Seven decades later one of the Thayer’s 500 printed books was discovered by Lorin Stein, the editor of the literary magazine Paris Review, himself a distant relative of Thayers. The copy belonged to Stein’s great-great grandfather.

Thayer’s story will now be re-published in specialist handmade letterpress printed books. It will be launched at the St. Regis Hotel. This is a fitting location as it is a prestigious New York institution which was built by John Jacob Aster, who died on the Titanic.

Luke Pontifell, founder of Thornwillow, told the Telegraph, “This is not just one of the most powerful first-hand descriptions of the sinking, but Jack Thayer also reflects back, after nearly three decades, on what was for him the end of the world that was, a turning-point when the modern world began.”

Thayer was incredibly lucky to survive - only 40 of those passengers who were thrown or jumped into the sea survivor.
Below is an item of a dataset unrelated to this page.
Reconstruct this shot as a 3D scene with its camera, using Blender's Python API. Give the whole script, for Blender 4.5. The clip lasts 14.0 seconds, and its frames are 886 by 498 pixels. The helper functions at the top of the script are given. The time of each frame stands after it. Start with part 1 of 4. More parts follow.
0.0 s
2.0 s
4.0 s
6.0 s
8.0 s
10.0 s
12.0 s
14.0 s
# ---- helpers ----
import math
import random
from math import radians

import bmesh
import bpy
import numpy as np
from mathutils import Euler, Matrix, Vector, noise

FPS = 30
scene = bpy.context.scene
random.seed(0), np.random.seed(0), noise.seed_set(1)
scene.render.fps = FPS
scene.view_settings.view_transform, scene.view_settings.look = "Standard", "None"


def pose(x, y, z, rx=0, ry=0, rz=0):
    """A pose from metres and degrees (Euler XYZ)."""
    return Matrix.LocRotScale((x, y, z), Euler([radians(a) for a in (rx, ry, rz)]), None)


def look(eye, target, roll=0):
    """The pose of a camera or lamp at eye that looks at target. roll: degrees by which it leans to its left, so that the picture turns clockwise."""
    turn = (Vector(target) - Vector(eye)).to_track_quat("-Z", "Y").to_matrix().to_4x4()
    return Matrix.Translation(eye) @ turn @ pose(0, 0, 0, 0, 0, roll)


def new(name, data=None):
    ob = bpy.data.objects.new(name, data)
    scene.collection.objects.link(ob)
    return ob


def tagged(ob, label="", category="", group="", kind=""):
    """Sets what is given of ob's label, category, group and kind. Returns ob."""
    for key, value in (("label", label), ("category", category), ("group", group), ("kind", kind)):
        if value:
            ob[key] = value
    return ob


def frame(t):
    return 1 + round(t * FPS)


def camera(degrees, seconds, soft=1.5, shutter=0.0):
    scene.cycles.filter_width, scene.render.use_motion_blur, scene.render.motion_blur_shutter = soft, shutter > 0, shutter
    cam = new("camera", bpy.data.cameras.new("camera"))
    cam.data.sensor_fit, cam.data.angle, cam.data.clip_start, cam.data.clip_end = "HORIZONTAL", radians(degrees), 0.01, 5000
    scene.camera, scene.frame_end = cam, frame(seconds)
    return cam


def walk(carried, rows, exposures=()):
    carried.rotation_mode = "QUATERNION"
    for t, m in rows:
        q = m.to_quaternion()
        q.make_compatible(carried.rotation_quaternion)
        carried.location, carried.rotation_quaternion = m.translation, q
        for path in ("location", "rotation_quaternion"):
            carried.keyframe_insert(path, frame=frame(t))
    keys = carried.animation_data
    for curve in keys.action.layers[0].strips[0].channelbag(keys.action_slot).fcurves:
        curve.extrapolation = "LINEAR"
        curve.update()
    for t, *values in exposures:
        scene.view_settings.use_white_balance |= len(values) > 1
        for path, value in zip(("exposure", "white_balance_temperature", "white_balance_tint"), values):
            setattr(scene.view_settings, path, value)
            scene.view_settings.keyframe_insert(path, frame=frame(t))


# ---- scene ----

John Thayer, his wife Marian and John “Jack” their 17-year-old son had boarded the Titanic at Southampton on 10th April. They had two staterooms and a servant quarters with a cost of £110 17s 8d
Recalling the voyage he wrote "The weather was fair and clear, the ship palatial, the food delicious."

He wrote of walking the decks on 14th April after dinner and how peaceful the night was. He said “It was a brilliant, starry night. There was no moon and I have never seen the stars shine brighter; they appeared to stand right out of the sky, sparkling like cut diamonds.

"I have spent much time on the ocean, yet I have never seen the sea smoother than it was that night; it was like a mill-pond, and just as innocent looking, as the great ship quietly rippled through it."

As he said goodnight to his parents at 11.45pm he said he felt the ship jolt “as though she had been gently pushed”. Then the engines suddenly stopped.

He and his father went to explore. They remained calm believing the ship to be “unsinkable”. Then they met on of the ship’s designers who they had spent several evenings with. He told them he believed the ship would not survive an hour.

They fetched Marian and all returned on deck wearing their life preservers made of thick cork. The ship’s band played and the ship’s officers remained at their posts.

The Titanic fired distress rockets and illuminated the sky. They were ignored by at least on passing vessel, the SS California. The passengers on the Titanic saw the lights of the ship at 12.30am.

At 12. 45am the stewards called for the women on board to go to the port side as lifeboats were lowered. The Thayers were separated from one another as people began to scramble.

By 2.15am the ship was tilting out of the water.

He wrote “We were a mass of hopeless, dazed humanity, attempting, as the Almighty and Nature made us, to keep our final breath until the last possible moment."

As the vessel reared up, rumblings and explosions started to sound Thayer decided to jump.
 
He wrote “I was pushed out and then sucked down. The cold was terrific. The shock of the water took the breath out of my lungs.

"Down and down, I went, spinning in all directions. Swimming as hard as I could in the direction which I thought to be away from the ship, I finally came up with my lungs bursting, but not having taken any water."

After some struggle he came up next to an upturned lifeboat. The men already clinging to it pulled him up.

Young Thayer was shocked that many lifeboats had plenty of space but none returned to rescue those calling for help in the water for fear their boats would be swamped.

"The most heartrending part of the whole tragedy was the failure, right after the Titanic sank, of those boats which were only partially loaded, to pick up the poor souls in the water. There they were, only four or five hundred yards away, listening to the cries, and still they did not come back. If they had turned back several hundred more would have been saved."

Thayer was on the last lifeboat to be rescued by the Carpathia, a Cunard liner, at about 7.30am. He found his mother on board but not his father.

He describes the next three days trip to New York full of sorrow.

“The trip back to New York was one big heartache and misery. It seemed as if there were none but widows left, each one mourning the loss of her husband. It was a most pitiful sight."

Having survived the Titanic Thayer married another heiress to a railway fortune and carried on in business. In 1944 his son, a US air force pilot, was killed over the Pacific. His mother also died.

Tragically Thayer committed suicide at the age of 50, the age his own father was when he died on board the Titanic.